Ayant donc vu la couleur des choses, le gouverneur convoqua les députés, à Québec, le 21 février 1812. On discuta, dans cette assemblée, avec le calme des anciens Romains, comme si la guerre ne menaçait pas le pays. Les accointances du cabinet de Washington avec Napoléon n’étaient plus un mystère. Si l’empereur des Français tirait de nouveau le glaive, les Américains tenteraient de prendre le Canada. À tout événement, nos hommes politiques étaient en faveur de la résistance. La paix du monde semblait symbolisée par l’attitude de l’Angleterre. Nous penchions de ce côté. L’esprit de conquête, si mal vu par les Canadiens lorsqu’il s’était agi de Napoléon, ne pouvait leur plaire du moment où un voisin ambitieux les menaçait, d’accord avec ce même potentat. Les milices, allant droit au but, voulaient régler la question les armes à la main.

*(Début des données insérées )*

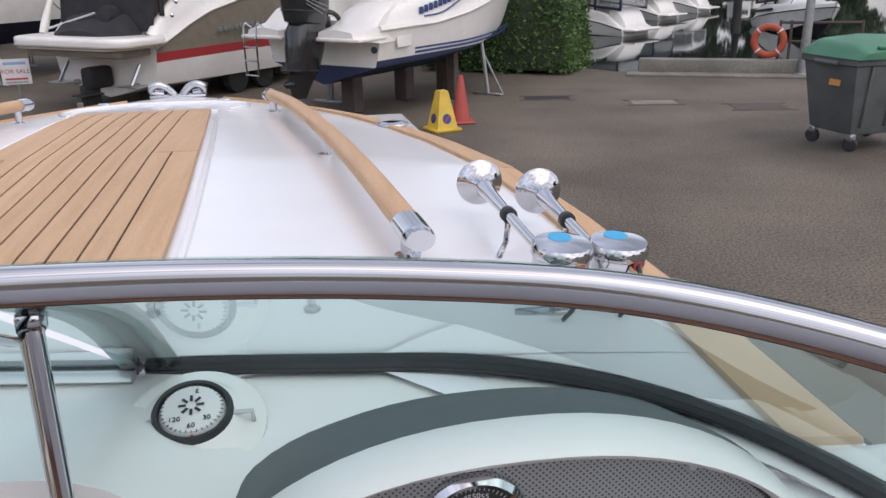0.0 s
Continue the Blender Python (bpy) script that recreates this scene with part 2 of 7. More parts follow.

Durant cette même session, on modifia la loi des suspects, afin de ne plus laisser au gouverneur et à son entourage, un privilège dont l’abus s’était fait sentir principalement dans l’affaire du Canadien. Une loi d’enrôlement de la milice volontaire fut votée. On s’occupa de la navigation à vapeur sur le fleuve, tant pour le commerce que pour des fins militaires. Les communications par voie de terre reçurent une large part de l’attention de la Chambre.